■ **Provided material**
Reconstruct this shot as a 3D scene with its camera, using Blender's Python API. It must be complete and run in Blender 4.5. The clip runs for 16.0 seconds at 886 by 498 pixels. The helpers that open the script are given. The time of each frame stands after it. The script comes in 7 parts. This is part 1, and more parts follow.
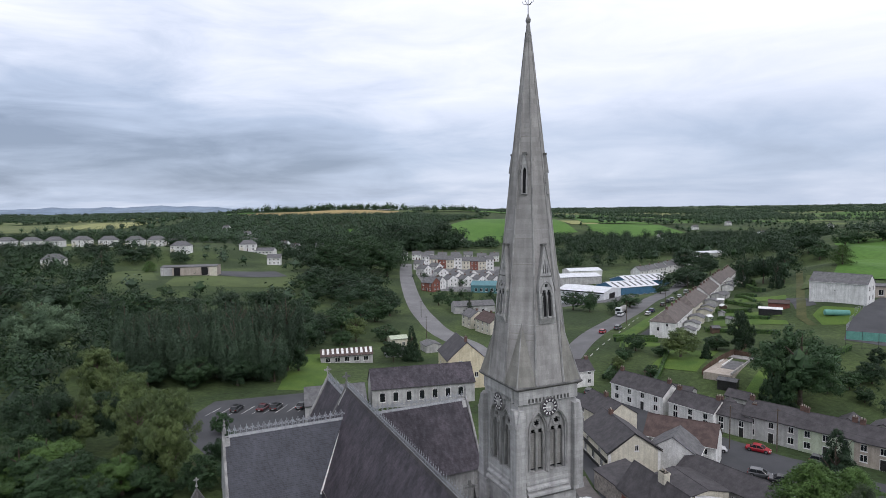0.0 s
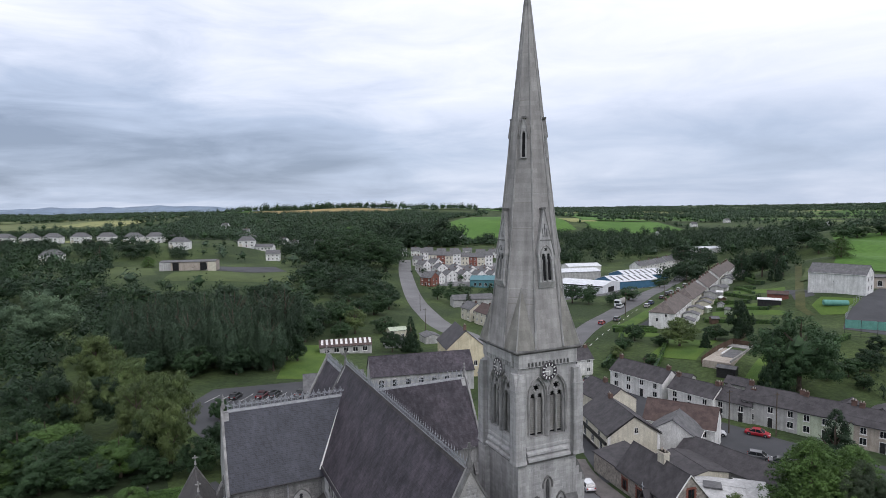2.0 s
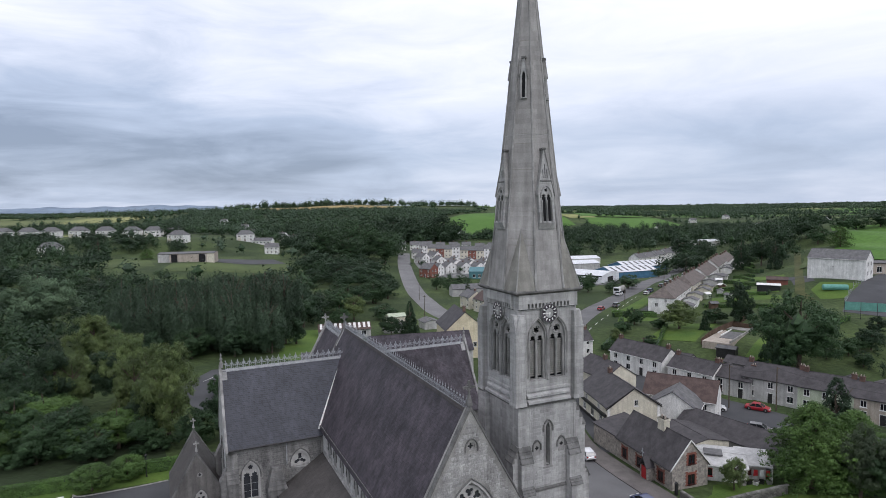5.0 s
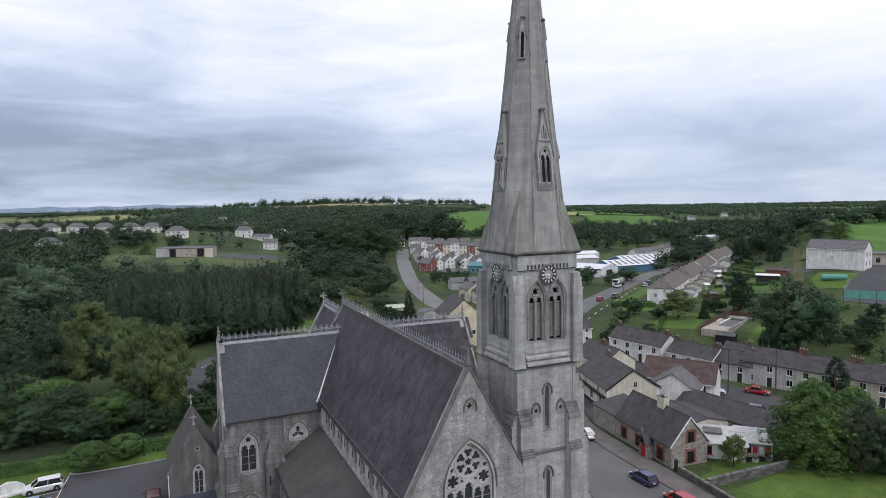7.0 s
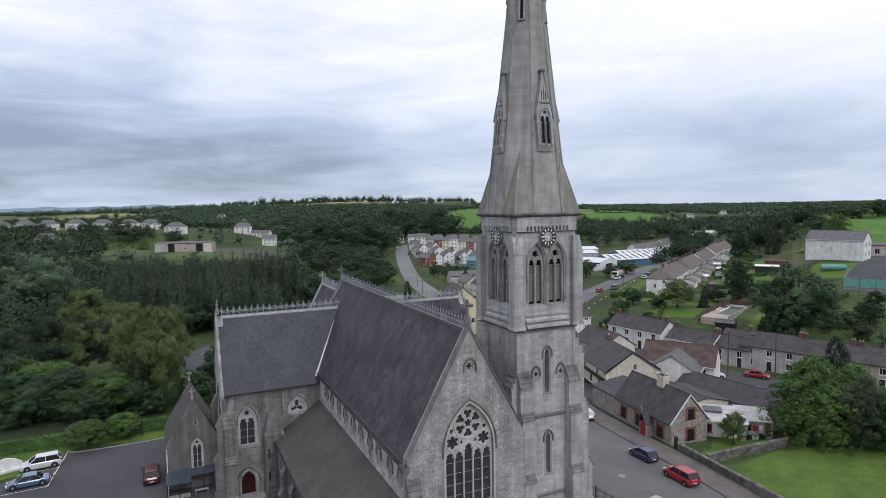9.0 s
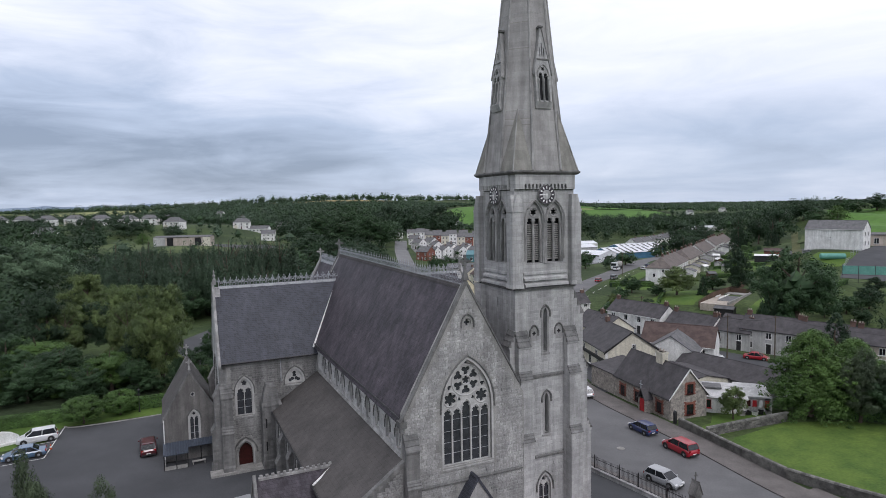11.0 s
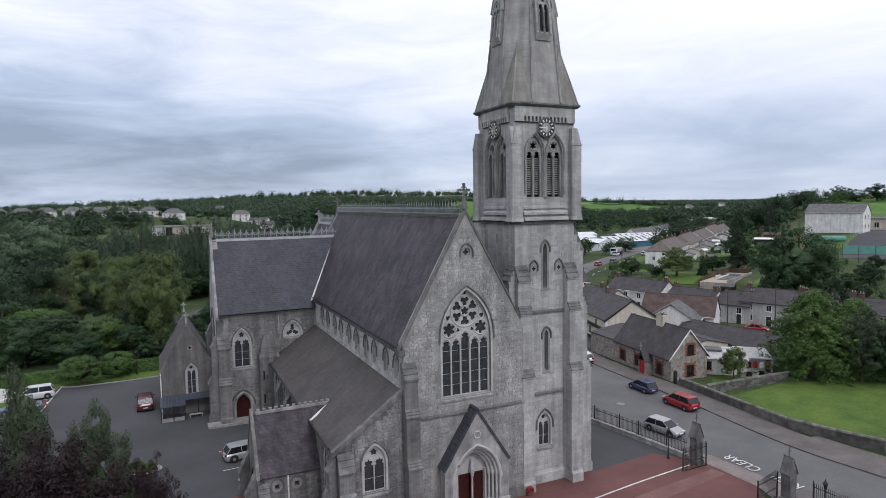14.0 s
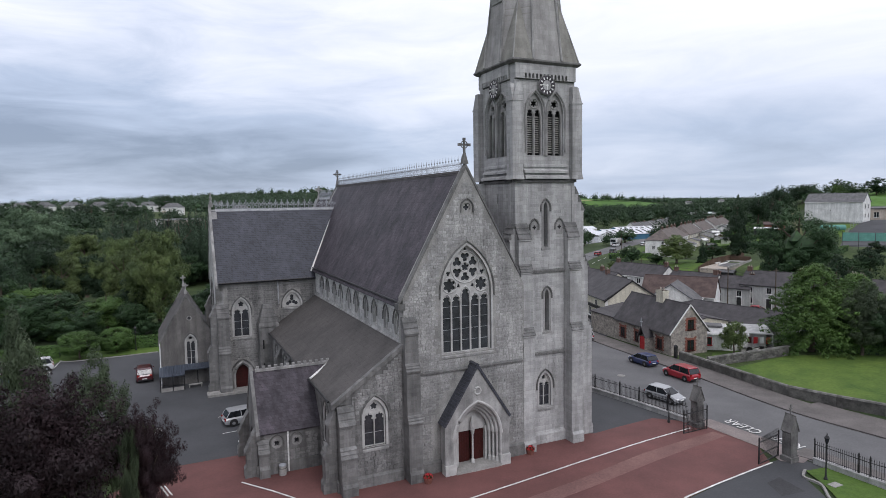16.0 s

■ **Task description**
Transcribe the whole listing exactly. Pictures are excluded.

■ **Result for this exercise**
Reconstruct this shot as a 3D scene with its camera, using Blender's Python API. It must be complete and run in Blender 4.5. The clip runs for 16.0 seconds at 886 by 498 pixels. The helpers that open the script are given. The time of each frame stands after it. The script comes in 7 parts. This is part 1, and more parts follow.
0.0 s
2.0 s
5.0 s
7.0 s
9.0 s
11.0 s
14.0 s
16.0 s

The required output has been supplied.